What is expected: Both the line containing "from math import radians" and the line containing "scene.render.fps = FPS" are to be reproduced exactly, along with every line between them, and nothing more.

————————

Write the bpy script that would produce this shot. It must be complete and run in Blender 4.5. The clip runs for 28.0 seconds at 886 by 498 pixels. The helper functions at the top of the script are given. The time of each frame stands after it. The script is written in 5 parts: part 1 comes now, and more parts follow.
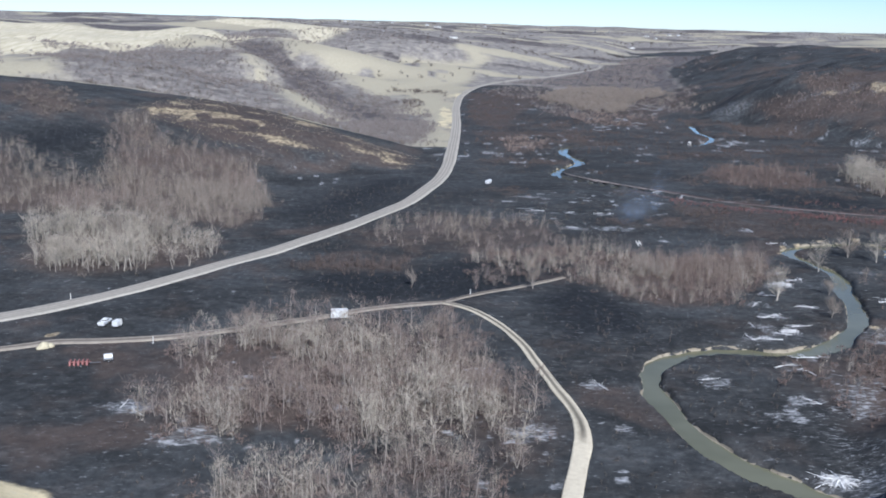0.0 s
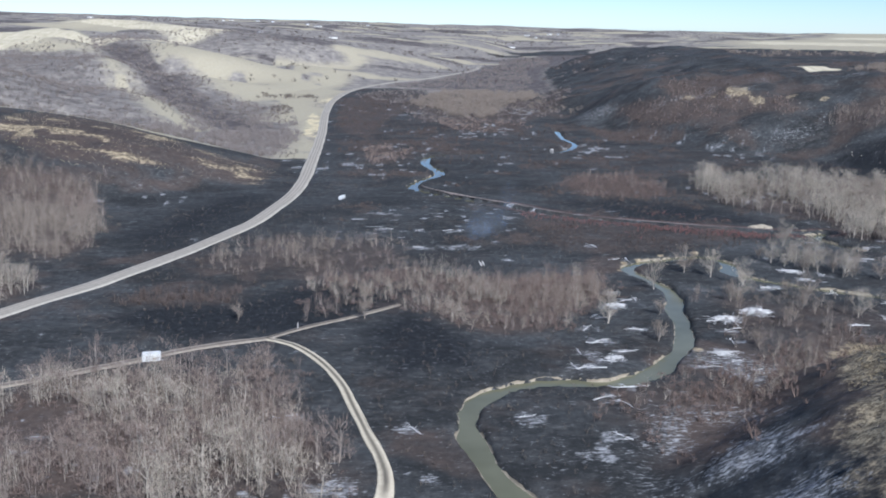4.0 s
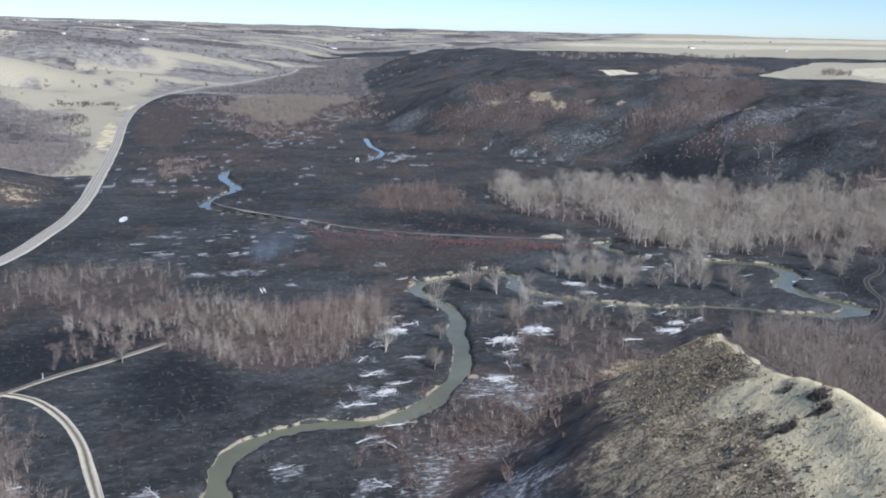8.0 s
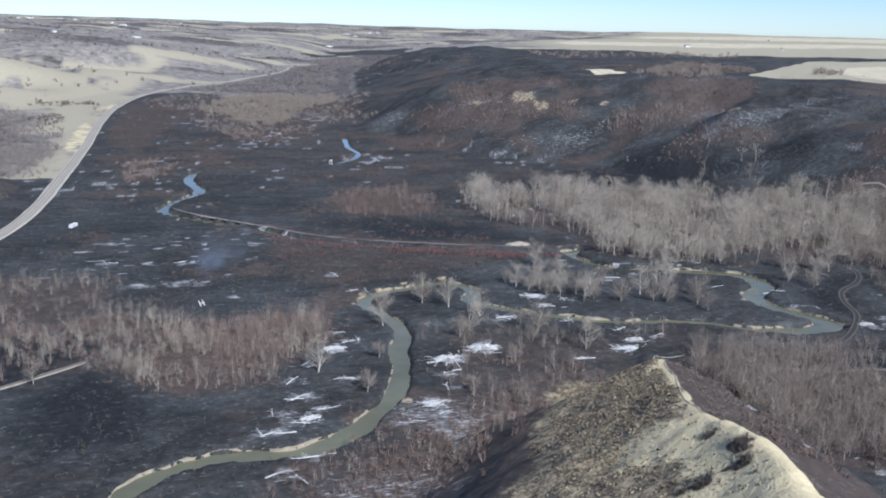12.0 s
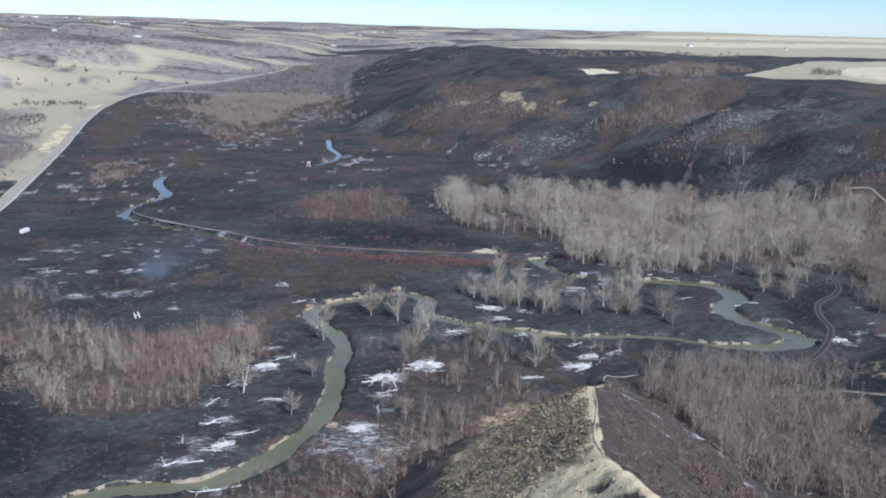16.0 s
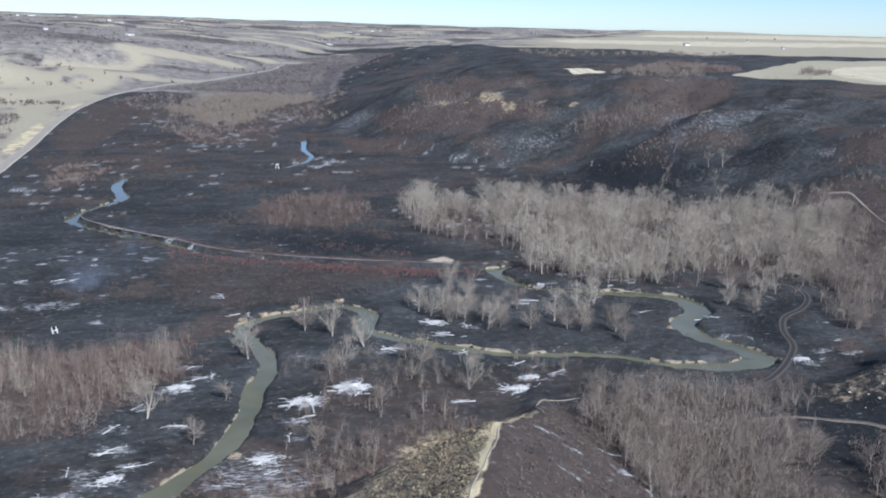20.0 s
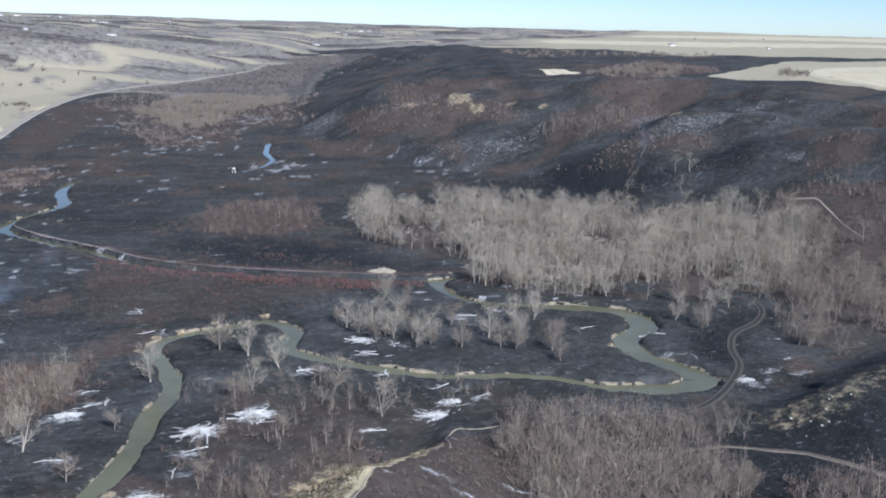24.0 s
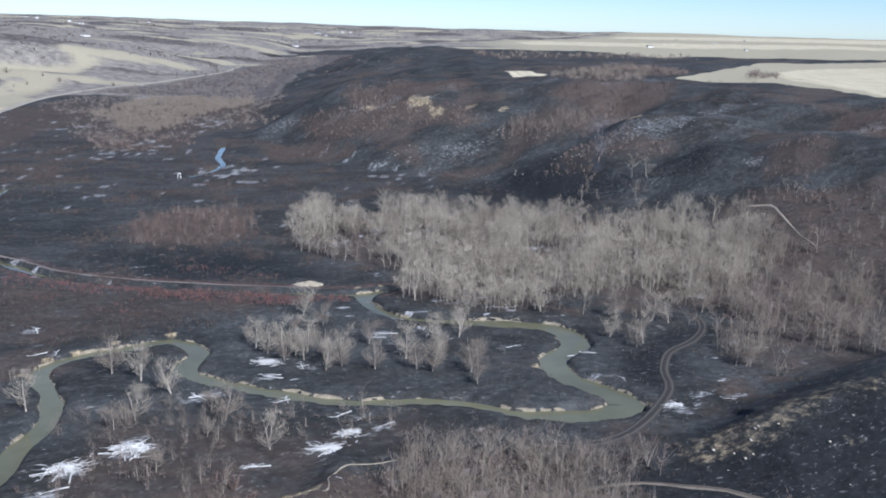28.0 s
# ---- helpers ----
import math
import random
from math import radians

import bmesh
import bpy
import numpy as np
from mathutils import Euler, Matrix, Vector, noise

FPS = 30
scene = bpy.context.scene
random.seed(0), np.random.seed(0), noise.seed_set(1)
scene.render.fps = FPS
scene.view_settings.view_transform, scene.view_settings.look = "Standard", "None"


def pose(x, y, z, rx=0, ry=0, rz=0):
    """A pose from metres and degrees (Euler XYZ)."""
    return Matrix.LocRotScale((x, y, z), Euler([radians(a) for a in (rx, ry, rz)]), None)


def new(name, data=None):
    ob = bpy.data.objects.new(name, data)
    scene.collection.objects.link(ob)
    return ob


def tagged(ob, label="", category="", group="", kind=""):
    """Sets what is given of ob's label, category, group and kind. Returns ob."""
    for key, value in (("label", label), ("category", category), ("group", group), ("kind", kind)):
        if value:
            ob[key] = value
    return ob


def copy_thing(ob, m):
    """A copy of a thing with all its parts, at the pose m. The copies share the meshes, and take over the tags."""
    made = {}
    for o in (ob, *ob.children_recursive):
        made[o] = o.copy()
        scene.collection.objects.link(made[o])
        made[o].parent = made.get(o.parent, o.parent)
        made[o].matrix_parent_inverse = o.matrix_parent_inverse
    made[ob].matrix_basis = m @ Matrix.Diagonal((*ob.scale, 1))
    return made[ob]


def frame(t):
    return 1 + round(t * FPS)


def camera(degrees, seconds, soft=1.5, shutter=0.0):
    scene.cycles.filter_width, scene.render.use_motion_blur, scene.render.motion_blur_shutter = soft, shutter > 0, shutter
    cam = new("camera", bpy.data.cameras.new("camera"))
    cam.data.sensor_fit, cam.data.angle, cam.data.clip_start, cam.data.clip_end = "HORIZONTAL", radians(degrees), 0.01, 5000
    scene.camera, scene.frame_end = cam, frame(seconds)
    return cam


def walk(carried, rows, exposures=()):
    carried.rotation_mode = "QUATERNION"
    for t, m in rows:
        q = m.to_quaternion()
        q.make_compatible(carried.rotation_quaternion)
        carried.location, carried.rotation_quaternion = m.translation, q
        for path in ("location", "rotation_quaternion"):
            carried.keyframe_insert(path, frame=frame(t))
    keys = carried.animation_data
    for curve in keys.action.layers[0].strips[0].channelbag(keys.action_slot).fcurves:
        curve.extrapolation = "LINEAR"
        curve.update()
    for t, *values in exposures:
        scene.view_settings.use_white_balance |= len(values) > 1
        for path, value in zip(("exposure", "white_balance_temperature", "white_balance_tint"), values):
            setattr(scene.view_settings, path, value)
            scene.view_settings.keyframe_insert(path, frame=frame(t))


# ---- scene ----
cam = camera(50.4, 28.0, soft=1.9)
METRES, EYE, TILT, LEAN, TURN = 193.5, 95.0, 0.0, 0.0, 0.0
ROWS = [
    (0.0, 0.0, 0.0, 0.0, 0.29, -13.52, -1.19),
    (0.5, 0.014, 0.0066, 0.006, -0.17, -13.54, -1.16),
    (1.0, 0.0276, 0.013, 0.0115, -0.75, -13.54, -1.16),
    (1.5, 0.0408, 0.0199, 0.0172, -1.5, -13.56, -1.16),
    (2.0, 0.0539, 0.0261, 0.0225, -2.26, -13.55, -1.17),
    (2.5, 0.0672, 0.0327, 0.028, -2.92, -13.56, -1.17),
    (4.5, 0.1228, 0.0585, 0.048, -7.88, -13.53, -1.27),
    (5.0, 0.1371, 0.0646, 0.0525, -9.49, -13.49, -1.29),
    (5.5, 0.1513, 0.0708, 0.0568, -10.99, -13.46, -1.34),
    (6.0, 0.1659, 0.0782, 0.0611, -12.47, -13.46, -1.34),
    (6.5, 0.1808, 0.085, 0.0645, -13.92, -13.41, -1.37),
    (7.0, 0.1957, 0.0921, 0.0688, -15.33, -13.4, -1.37),
    (7.5, 0.2098, 0.0996, 0.0725, -16.29, -13.38, -1.39),
    (8.0, 0.225, 0.1069, 0.0765, -16.55, -13.39, -1.39),
    (8.5, 0.24, 0.1147, 0.0803, -16.81, -13.4, -1.4),
    (9.0, 0.2552, 0.1229, 0.0828, -16.95, -13.41, -1.41),
    (9.5, 0.2704, 0.1312, 0.0827, -16.86, -13.43, -1.43),
    (10.0, 0.2857, 0.1397, 0.0818, -16.78, -13.45, -1.43),
    (10.5, 0.3012, 0.148, 0.081, -16.69, -13.47, -1.44),
    (11.0, 0.3166, 0.1564, 0.0806, -16.59, -13.49, -1.44),
    (11.5, 0.3321, 0.1648, 0.0802, -16.5, -13.5, -1.44),
    (12.0, 0.3478, 0.1728, 0.0798, -16.4, -13.51, -1.43),
    (12.5, 0.3635, 0.1804, 0.0797, -16.32, -13.52, -1.44),
    (14.5, 0.4286, 0.2095, 0.0792, -15.99, -13.55, -1.46),
    (15.0, 0.4451, 0.2172, 0.0791, -15.91, -13.54, -1.46),
    (15.5, 0.4616, 0.2251, 0.079, -15.83, -13.55, -1.46),
    (16.0, 0.4783, 0.2335, 0.0789, -15.77, -13.56, -1.45),
    (16.5, 0.4945, 0.2419, 0.0785, -15.72, -13.57, -1.46),
    (17.0, 0.5111, 0.2501, 0.0782, -15.66, -13.59, -1.46),
    (17.5, 0.5275, 0.2583, 0.0784, -15.64, -13.59, -1.46),
    (18.0, 0.544, 0.2662, 0.0786, -15.6, -13.6, -1.46),
    (18.5, 0.5605, 0.2741, 0.079, -15.57, -13.62, -1.47),
    (19.0, 0.5774, 0.2828, 0.0794, -15.56, -13.62, -1.49),
    (19.5, 0.5944, 0.2915, 0.0795, -15.54, -13.63, -1.49),
    (20.0, 0.6117, 0.3005, 0.0793, -15.54, -13.63, -1.49),
    (20.5, 0.629, 0.3093, 0.0793, -15.56, -13.63, -1.49),
    (21.0, 0.6465, 0.318, 0.0793, -15.59, -13.64, -1.5),
    (21.5, 0.6638, 0.3267, 0.0794, -15.63, -13.65, -1.5),
    (23.5, 0.7304, 0.3592, 0.0798, -15.84, -13.61, -1.49),
    (24.0, 0.7471, 0.3665, 0.0796, -15.87, -13.6, -1.51),
    (24.5, 0.7638, 0.3746, 0.0793, -15.9, -13.59, -1.53),
    (25.0, 0.781, 0.3826, 0.0791, -15.95, -13.57, -1.54),
    (25.5, 0.7984, 0.391, 0.0792, -16.01, -13.56, -1.55),
    (26.0, 0.8159, 0.3993, 0.0791, -16.1, -13.55, -1.56),
    (26.5, 0.8339, 0.4078, 0.079, -16.2, -13.54, -1.56),
    (27.0, 0.8516, 0.416, 0.0794, -16.33, -13.53, -1.56),
    (27.5, 0.8697, 0.4242, 0.0796, -16.46, -13.51, -1.57),
    (28.0, 0.8875, 0.4323, 0.0797, -16.6, -13.5, -1.57),
]
walk(cam, [(t, pose(0, 0, EYE, TILT, LEAN, TURN) @ pose(METRES * x, METRES * y, METRES * z, 90 + pitch, roll, yaw)) for t, x, y, z, yaw, pitch, roll in ROWS],
     exposures=[(0.0, 0.59, 5520, 10), (28.0, 0.59, 5520, 10)])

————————

Output for this exercise:
from math import radians

import bmesh
import bpy
import numpy as np
from mathutils import Euler, Matrix, Vector, noise

FPS = 30
scene = bpy.context.scene
random.seed(0), np.random.seed(0), noise.seed_set(1)
scene.render.fps = FPS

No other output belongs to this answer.